--- Begin Items ---

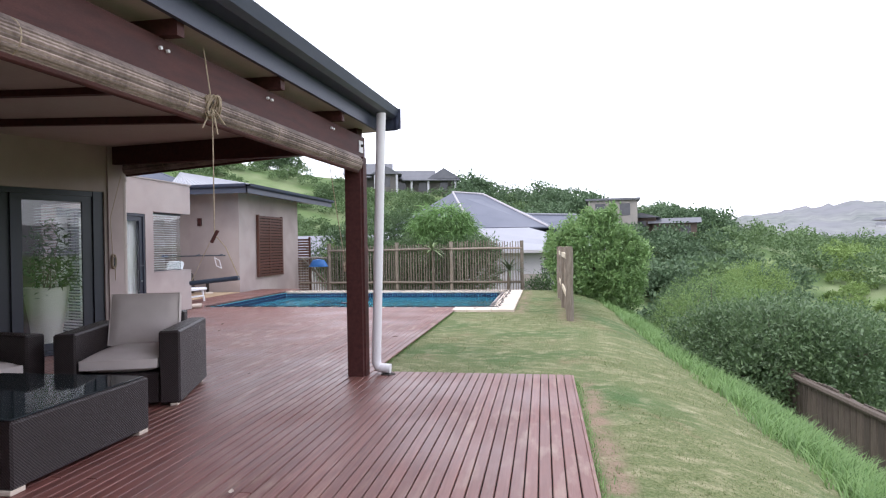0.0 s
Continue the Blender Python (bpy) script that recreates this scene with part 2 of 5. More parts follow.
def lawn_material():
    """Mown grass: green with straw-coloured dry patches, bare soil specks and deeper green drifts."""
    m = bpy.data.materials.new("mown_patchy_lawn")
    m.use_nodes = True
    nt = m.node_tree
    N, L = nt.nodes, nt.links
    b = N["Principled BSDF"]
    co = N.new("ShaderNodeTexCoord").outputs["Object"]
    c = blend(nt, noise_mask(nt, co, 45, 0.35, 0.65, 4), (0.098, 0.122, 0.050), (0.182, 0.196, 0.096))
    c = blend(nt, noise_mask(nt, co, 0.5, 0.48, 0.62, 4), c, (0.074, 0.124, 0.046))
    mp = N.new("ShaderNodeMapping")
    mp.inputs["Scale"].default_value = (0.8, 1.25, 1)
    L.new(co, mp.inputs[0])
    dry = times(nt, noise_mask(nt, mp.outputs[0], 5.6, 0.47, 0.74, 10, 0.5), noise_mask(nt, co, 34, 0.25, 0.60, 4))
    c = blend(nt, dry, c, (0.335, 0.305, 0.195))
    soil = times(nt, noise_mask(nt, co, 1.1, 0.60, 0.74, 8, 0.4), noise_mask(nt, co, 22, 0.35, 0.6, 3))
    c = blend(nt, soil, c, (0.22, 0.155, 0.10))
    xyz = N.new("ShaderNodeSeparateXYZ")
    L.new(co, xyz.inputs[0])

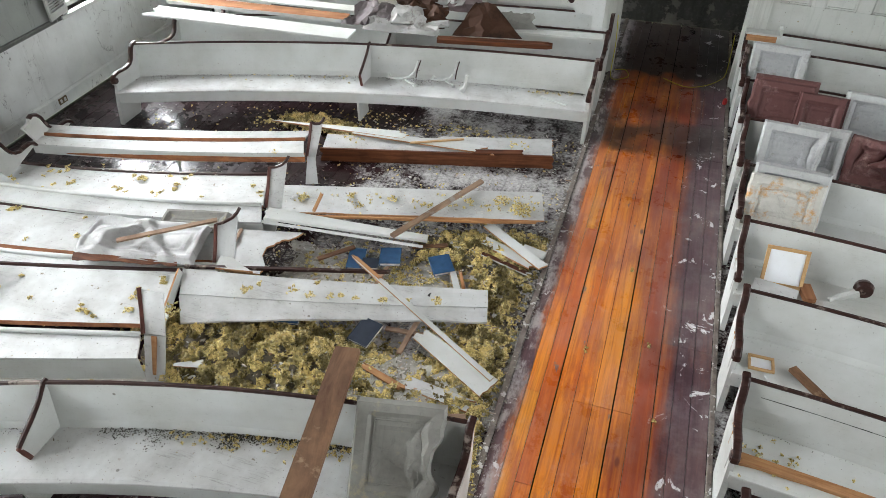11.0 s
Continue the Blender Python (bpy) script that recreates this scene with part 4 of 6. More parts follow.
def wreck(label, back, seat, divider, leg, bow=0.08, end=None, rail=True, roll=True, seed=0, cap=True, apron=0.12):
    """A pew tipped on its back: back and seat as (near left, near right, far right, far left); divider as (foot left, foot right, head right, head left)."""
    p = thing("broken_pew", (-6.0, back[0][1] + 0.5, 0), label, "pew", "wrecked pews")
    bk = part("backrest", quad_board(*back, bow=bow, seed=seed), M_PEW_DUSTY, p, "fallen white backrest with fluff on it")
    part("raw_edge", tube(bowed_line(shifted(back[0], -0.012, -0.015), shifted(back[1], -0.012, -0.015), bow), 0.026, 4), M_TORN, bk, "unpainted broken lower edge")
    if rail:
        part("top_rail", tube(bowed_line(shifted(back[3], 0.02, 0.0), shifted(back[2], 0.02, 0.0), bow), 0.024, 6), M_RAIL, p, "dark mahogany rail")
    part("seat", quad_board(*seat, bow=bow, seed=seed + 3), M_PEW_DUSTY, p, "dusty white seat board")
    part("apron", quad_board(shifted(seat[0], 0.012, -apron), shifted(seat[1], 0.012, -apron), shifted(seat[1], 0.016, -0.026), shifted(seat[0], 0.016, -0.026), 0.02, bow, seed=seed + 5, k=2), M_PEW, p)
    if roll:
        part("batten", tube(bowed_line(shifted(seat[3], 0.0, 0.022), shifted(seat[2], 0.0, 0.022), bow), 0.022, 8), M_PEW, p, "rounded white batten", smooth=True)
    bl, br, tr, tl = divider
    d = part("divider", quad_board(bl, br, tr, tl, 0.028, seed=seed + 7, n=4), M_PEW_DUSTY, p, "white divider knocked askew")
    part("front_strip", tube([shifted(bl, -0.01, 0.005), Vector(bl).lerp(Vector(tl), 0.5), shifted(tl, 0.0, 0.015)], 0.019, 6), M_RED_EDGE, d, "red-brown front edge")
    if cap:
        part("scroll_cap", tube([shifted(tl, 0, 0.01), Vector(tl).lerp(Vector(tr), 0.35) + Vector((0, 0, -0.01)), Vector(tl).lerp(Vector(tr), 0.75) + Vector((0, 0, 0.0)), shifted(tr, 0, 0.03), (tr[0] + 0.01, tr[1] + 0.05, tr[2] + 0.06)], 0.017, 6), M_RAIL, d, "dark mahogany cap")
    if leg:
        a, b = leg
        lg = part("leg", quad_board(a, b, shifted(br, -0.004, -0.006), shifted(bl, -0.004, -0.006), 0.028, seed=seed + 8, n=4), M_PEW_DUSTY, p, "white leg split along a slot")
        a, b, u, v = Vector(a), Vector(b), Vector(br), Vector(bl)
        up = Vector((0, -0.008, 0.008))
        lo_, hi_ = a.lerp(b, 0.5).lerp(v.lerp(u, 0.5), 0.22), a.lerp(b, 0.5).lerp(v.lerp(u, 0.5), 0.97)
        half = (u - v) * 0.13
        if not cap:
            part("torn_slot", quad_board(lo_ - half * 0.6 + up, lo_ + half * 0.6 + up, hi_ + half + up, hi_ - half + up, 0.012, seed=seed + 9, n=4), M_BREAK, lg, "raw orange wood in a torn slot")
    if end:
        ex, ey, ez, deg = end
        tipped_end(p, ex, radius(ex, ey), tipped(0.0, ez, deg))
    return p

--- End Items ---

*Task:*
Without the pictures, output the full listing exactly as it stands.

*Exercise output:*
0.0 s
Continue the Blender Python (bpy) script that recreates this scene with part 2 of 5. More parts follow.
def lawn_material():
    """Mown grass: green with straw-coloured dry patches, bare soil specks and deeper green drifts."""
    m = bpy.data.materials.new("mown_patchy_lawn")
    m.use_nodes = True
    nt = m.node_tree
    N, L = nt.nodes, nt.links
    b = N["Principled BSDF"]
    co = N.new("ShaderNodeTexCoord").outputs["Object"]
    c = blend(nt, noise_mask(nt, co, 45, 0.35, 0.65, 4), (0.098, 0.122, 0.050), (0.182, 0.196, 0.096))
    c = blend(nt, noise_mask(nt, co, 0.5, 0.48, 0.62, 4), c, (0.074, 0.124, 0.046))
    mp = N.new("ShaderNodeMapping")
    mp.inputs["Scale"].default_value = (0.8, 1.25, 1)
    L.new(co, mp.inputs[0])
    dry = times(nt, noise_mask(nt, mp.outputs[0], 5.6, 0.47, 0.74, 10, 0.5), noise_mask(nt, co, 34, 0.25, 0.60, 4))
    c = blend(nt, dry, c, (0.335, 0.305, 0.195))
    soil = times(nt, noise_mask(nt, co, 1.1, 0.60, 0.74, 8, 0.4), noise_mask(nt, co, 22, 0.35, 0.6, 3))
    c = blend(nt, soil, c, (0.22, 0.155, 0.10))
    xyz = N.new("ShaderNodeSeparateXYZ")
    L.new(co, xyz.inputs[0])

11.0 s
Continue the Blender Python (bpy) script that recreates this scene with part 4 of 6. More parts follow.
def wreck(label, back, seat, divider, leg, bow=0.08, end=None, rail=True, roll=True, seed=0, cap=True, apron=0.12):
    """A pew tipped on its back: back and seat as (near left, near right, far right, far left); divider as (foot left, foot right, head right, head left)."""
    p = thing("broken_pew", (-6.0, back[0][1] + 0.5, 0), label, "pew", "wrecked pews")
    bk = part("backrest", quad_board(*back, bow=bow, seed=seed), M_PEW_DUSTY, p, "fallen white backrest with fluff on it")
    part("raw_edge", tube(bowed_line(shifted(back[0], -0.012, -0.015), shifted(back[1], -0.012, -0.015), bow), 0.026, 4), M_TORN, bk, "unpainted broken lower edge")
    if rail:
        part("top_rail", tube(bowed_line(shifted(back[3], 0.02, 0.0), shifted(back[2], 0.02, 0.0), bow), 0.024, 6), M_RAIL, p, "dark mahogany rail")
    part("seat", quad_board(*seat, bow=bow, seed=seed + 3), M_PEW_DUSTY, p, "dusty white seat board")
    part("apron", quad_board(shifted(seat[0], 0.012, -apron), shifted(seat[1], 0.012, -apron), shifted(seat[1], 0.016, -0.026), shifted(seat[0], 0.016, -0.026), 0.02, bow, seed=seed + 5, k=2), M_PEW, p)
    if roll:
        part("batten", tube(bowed_line(shifted(seat[3], 0.0, 0.022), shifted(seat[2], 0.0, 0.022), bow), 0.022, 8), M_PEW, p, "rounded white batten", smooth=True)
    bl, br, tr, tl = divider
    d = part("divider", quad_board(bl, br, tr, tl, 0.028, seed=seed + 7, n=4), M_PEW_DUSTY, p, "white divider knocked askew")
    part("front_strip", tube([shifted(bl, -0.01, 0.005), Vector(bl).lerp(Vector(tl), 0.5), shifted(tl, 0.0, 0.015)], 0.019, 6), M_RED_EDGE, d, "red-brown front edge")
    if cap:
        part("scroll_cap", tube([shifted(tl, 0, 0.01), Vector(tl).lerp(Vector(tr), 0.35) + Vector((0, 0, -0.01)), Vector(tl).lerp(Vector(tr), 0.75) + Vector((0, 0, 0.0)), shifted(tr, 0, 0.03), (tr[0] + 0.01, tr[1] + 0.05, tr[2] + 0.06)], 0.017, 6), M_RAIL, d, "dark mahogany cap")
    if leg:
        a, b = leg
        lg = part("leg", quad_board(a, b, shifted(br, -0.004, -0.006), shifted(bl, -0.004, -0.006), 0.028, seed=seed + 8, n=4), M_PEW_DUSTY, p, "white leg split along a slot")
        a, b, u, v = Vector(a), Vector(b), Vector(br), Vector(bl)
        up = Vector((0, -0.008, 0.008))
        lo_, hi_ = a.lerp(b, 0.5).lerp(v.lerp(u, 0.5), 0.22), a.lerp(b, 0.5).lerp(v.lerp(u, 0.5), 0.97)
        half = (u - v) * 0.13
        if not cap:
            part("torn_slot", quad_board(lo_ - half * 0.6 + up, lo_ + half * 0.6 + up, hi_ + half + up, hi_ - half + up, 0.012, seed=seed + 9, n=4), M_BREAK, lg, "raw orange wood in a torn slot")
    if end:
        ex, ey, ez, deg = end
        tipped_end(p, ex, radius(ex, ey), tipped(0.0, ez, deg))
    return p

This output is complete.